**Task requirements:** Collect all lines containing the word "part" from the data.

**Recorded information:**
------------------------------------------------------------

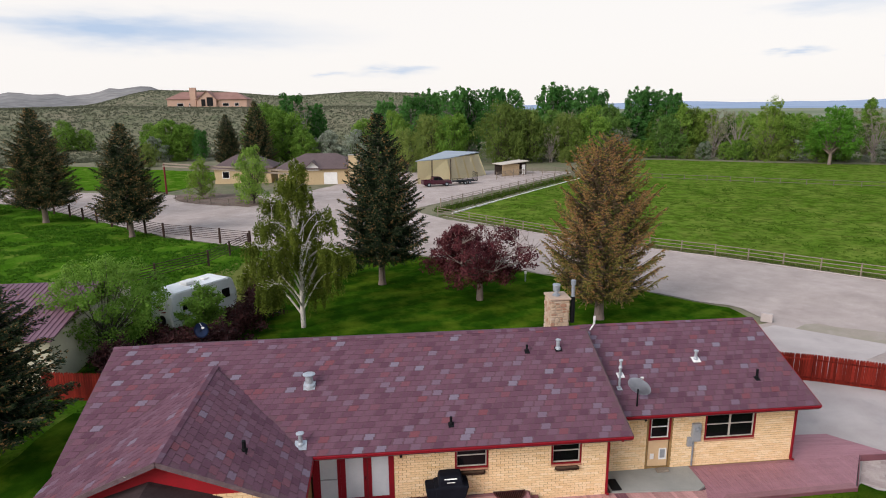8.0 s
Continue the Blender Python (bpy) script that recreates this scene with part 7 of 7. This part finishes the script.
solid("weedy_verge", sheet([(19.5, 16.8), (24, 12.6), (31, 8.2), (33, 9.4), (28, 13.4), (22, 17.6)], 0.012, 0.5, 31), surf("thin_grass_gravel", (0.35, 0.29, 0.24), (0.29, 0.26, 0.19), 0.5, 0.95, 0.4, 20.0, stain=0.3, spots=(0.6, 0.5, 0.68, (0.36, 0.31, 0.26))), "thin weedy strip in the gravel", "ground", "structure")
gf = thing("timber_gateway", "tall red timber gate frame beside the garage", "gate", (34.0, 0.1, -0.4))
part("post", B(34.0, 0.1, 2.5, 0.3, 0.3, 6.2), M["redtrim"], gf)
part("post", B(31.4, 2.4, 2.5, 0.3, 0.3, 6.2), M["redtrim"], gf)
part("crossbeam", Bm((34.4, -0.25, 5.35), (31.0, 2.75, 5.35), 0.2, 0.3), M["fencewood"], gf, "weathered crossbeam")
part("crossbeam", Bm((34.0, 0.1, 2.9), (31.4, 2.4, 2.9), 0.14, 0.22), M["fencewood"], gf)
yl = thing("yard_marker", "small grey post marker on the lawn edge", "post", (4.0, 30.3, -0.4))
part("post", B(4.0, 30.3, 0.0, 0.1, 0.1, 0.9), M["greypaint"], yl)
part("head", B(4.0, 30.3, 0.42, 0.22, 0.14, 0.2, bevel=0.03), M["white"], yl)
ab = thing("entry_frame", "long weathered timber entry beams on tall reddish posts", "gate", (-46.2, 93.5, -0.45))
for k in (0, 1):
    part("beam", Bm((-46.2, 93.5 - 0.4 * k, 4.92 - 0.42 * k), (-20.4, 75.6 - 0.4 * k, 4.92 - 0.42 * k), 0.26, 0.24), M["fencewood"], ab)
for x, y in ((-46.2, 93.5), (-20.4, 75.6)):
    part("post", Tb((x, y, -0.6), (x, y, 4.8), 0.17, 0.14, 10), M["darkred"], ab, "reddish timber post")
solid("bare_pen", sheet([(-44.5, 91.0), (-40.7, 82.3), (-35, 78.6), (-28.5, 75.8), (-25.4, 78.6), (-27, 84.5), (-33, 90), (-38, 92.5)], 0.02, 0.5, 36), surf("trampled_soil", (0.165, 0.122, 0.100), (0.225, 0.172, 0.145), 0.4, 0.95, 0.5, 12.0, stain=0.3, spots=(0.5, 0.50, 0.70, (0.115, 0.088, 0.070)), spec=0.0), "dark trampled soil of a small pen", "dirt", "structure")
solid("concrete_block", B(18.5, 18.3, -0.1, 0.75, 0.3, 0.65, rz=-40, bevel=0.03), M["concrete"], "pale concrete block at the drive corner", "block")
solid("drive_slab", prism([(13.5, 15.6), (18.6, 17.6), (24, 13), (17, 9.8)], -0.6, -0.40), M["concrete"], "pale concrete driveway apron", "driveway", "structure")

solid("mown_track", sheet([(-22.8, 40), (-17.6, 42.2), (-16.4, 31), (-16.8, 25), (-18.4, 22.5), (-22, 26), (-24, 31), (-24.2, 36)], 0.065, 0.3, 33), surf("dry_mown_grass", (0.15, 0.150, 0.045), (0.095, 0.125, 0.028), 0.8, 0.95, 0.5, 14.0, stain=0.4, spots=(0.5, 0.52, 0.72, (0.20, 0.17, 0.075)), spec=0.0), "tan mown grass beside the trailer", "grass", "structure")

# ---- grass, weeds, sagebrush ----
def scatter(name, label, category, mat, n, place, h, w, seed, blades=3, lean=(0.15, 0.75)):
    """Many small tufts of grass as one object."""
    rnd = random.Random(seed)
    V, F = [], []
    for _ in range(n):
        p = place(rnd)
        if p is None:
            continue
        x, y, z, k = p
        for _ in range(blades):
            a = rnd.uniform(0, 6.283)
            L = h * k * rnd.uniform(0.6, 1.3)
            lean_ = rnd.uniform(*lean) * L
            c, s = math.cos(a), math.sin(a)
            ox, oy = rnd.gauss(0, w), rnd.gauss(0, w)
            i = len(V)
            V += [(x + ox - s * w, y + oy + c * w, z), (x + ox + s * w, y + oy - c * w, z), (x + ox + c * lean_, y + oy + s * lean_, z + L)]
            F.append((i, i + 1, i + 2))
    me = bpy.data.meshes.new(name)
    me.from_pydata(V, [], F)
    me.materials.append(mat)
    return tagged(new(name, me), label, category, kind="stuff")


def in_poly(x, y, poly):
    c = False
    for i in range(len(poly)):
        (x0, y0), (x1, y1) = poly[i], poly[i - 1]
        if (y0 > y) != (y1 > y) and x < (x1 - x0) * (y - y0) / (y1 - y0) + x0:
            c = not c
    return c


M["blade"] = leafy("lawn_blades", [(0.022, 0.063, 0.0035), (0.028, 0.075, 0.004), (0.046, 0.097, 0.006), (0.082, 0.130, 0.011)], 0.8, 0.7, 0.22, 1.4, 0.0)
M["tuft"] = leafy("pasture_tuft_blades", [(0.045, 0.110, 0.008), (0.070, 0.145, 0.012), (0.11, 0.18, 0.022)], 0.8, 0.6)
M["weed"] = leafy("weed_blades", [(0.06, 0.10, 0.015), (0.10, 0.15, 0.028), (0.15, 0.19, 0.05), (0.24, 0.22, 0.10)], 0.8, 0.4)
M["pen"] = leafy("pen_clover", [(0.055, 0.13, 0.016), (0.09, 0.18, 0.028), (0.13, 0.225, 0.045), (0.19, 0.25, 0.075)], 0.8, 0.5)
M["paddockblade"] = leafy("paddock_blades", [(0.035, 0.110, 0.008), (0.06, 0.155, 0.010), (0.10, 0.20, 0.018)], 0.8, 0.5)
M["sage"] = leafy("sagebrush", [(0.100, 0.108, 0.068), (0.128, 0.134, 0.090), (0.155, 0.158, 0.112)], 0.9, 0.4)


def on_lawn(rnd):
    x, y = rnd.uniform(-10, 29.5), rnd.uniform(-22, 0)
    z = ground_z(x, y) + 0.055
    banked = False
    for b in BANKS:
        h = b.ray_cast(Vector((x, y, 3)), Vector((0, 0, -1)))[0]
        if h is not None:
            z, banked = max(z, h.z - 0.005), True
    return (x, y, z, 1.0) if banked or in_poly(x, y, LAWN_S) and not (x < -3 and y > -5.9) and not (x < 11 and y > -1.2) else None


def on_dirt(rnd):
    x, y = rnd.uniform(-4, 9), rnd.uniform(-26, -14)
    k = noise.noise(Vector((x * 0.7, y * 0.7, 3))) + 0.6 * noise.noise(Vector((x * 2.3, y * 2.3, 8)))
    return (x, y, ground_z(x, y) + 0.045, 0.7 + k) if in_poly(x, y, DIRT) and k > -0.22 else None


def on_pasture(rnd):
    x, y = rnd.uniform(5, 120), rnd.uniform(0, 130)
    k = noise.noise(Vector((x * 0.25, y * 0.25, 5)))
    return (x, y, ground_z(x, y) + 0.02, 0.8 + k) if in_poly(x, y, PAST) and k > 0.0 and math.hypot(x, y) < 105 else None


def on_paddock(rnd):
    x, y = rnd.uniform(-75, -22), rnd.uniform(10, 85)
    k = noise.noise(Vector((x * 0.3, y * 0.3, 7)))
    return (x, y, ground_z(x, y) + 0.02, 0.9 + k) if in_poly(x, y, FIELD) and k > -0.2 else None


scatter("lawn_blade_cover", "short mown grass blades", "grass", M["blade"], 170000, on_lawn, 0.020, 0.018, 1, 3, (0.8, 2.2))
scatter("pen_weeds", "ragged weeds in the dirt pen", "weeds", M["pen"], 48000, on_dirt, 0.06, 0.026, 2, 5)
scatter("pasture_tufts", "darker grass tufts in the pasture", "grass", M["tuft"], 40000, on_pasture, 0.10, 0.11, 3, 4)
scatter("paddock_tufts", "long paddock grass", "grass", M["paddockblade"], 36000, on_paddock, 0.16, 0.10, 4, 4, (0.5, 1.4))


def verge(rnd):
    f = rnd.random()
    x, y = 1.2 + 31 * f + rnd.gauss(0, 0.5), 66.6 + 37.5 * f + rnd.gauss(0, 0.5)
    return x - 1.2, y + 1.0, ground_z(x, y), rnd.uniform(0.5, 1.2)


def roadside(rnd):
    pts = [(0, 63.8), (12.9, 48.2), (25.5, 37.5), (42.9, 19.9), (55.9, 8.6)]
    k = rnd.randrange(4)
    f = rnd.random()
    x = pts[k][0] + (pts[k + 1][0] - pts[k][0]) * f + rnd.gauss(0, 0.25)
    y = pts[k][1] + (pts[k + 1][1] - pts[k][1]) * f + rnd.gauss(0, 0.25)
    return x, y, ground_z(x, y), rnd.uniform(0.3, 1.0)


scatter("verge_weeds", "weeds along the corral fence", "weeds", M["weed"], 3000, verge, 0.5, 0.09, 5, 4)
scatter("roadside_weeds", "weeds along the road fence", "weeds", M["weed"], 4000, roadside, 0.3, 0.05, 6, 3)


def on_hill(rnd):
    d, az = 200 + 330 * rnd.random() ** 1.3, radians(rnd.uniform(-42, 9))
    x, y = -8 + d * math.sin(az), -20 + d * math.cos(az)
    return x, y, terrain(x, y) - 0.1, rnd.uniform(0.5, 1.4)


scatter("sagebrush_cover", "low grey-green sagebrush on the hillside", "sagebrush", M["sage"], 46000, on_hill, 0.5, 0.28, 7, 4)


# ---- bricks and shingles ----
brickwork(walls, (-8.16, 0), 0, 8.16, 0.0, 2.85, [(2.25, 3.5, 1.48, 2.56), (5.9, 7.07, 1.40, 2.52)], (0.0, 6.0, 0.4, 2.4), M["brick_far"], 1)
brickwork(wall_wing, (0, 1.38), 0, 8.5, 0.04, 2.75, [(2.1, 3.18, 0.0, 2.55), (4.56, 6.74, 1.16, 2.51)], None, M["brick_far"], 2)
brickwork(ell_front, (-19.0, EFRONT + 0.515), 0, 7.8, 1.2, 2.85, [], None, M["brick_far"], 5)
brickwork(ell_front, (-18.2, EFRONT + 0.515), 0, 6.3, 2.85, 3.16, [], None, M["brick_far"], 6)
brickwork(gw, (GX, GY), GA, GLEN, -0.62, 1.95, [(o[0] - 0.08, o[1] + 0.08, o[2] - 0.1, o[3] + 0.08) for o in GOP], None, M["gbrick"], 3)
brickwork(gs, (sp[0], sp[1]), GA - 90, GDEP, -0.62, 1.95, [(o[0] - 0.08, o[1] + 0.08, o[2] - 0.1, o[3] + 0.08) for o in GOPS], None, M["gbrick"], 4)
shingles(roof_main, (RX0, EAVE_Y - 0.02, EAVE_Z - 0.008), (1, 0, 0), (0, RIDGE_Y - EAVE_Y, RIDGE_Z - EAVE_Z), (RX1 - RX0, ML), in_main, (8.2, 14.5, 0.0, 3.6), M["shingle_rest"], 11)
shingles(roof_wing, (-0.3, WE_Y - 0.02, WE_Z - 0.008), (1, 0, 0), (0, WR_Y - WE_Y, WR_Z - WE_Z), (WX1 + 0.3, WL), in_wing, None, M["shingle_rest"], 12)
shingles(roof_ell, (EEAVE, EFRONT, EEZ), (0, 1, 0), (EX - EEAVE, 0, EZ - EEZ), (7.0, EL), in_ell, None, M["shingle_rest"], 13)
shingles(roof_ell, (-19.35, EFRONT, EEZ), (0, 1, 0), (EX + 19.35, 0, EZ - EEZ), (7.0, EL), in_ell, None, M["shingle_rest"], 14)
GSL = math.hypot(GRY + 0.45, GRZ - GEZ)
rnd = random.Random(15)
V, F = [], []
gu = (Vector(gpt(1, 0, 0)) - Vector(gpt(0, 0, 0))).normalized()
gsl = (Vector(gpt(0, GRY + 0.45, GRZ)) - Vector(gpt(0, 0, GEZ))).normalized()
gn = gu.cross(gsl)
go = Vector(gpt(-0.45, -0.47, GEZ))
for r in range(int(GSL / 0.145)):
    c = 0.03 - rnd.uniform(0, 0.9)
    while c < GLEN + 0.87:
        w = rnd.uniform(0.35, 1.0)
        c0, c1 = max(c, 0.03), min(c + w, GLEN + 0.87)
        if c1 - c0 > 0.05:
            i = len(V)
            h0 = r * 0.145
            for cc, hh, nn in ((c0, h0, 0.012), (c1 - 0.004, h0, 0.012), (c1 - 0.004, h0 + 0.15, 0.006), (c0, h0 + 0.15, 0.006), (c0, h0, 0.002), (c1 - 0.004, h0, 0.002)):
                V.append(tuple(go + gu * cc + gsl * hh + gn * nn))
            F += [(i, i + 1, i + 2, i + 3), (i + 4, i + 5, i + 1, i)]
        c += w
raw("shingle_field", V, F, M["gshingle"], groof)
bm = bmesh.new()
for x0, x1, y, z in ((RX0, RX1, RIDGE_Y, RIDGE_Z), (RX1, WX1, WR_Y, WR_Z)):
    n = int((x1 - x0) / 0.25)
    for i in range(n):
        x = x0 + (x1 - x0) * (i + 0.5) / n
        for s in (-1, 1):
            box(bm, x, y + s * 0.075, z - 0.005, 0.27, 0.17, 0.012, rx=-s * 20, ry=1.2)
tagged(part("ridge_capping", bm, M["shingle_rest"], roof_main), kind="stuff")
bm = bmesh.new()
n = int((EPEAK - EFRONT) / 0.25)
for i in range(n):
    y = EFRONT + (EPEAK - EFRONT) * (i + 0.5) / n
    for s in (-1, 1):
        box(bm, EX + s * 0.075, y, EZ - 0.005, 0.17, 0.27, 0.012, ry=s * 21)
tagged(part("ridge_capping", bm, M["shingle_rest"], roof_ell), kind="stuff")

------------------------------------------------------------

**Exercise solution:**
Continue the Blender Python (bpy) script that recreates this scene with part 7 of 7. This part finishes the script.
part("post", B(34.0, 0.1, 2.5, 0.3, 0.3, 6.2), M["redtrim"], gf)
part("post", B(31.4, 2.4, 2.5, 0.3, 0.3, 6.2), M["redtrim"], gf)
part("crossbeam", Bm((34.4, -0.25, 5.35), (31.0, 2.75, 5.35), 0.2, 0.3), M["fencewood"], gf, "weathered crossbeam")
part("crossbeam", Bm((34.0, 0.1, 2.9), (31.4, 2.4, 2.9), 0.14, 0.22), M["fencewood"], gf)
part("post", B(4.0, 30.3, 0.0, 0.1, 0.1, 0.9), M["greypaint"], yl)
part("head", B(4.0, 30.3, 0.42, 0.22, 0.14, 0.2, bevel=0.03), M["white"], yl)
    part("beam", Bm((-46.2, 93.5 - 0.4 * k, 4.92 - 0.42 * k), (-20.4, 75.6 - 0.4 * k, 4.92 - 0.42 * k), 0.26, 0.24), M["fencewood"], ab)
    part("post", Tb((x, y, -0.6), (x, y, 4.8), 0.17, 0.14, 10), M["darkred"], ab, "reddish timber post")
tagged(part("ridge_capping", bm, M["shingle_rest"], roof_main), kind="stuff")
tagged(part("ridge_capping", bm, M["shingle_rest"], roof_ell), kind="stuff")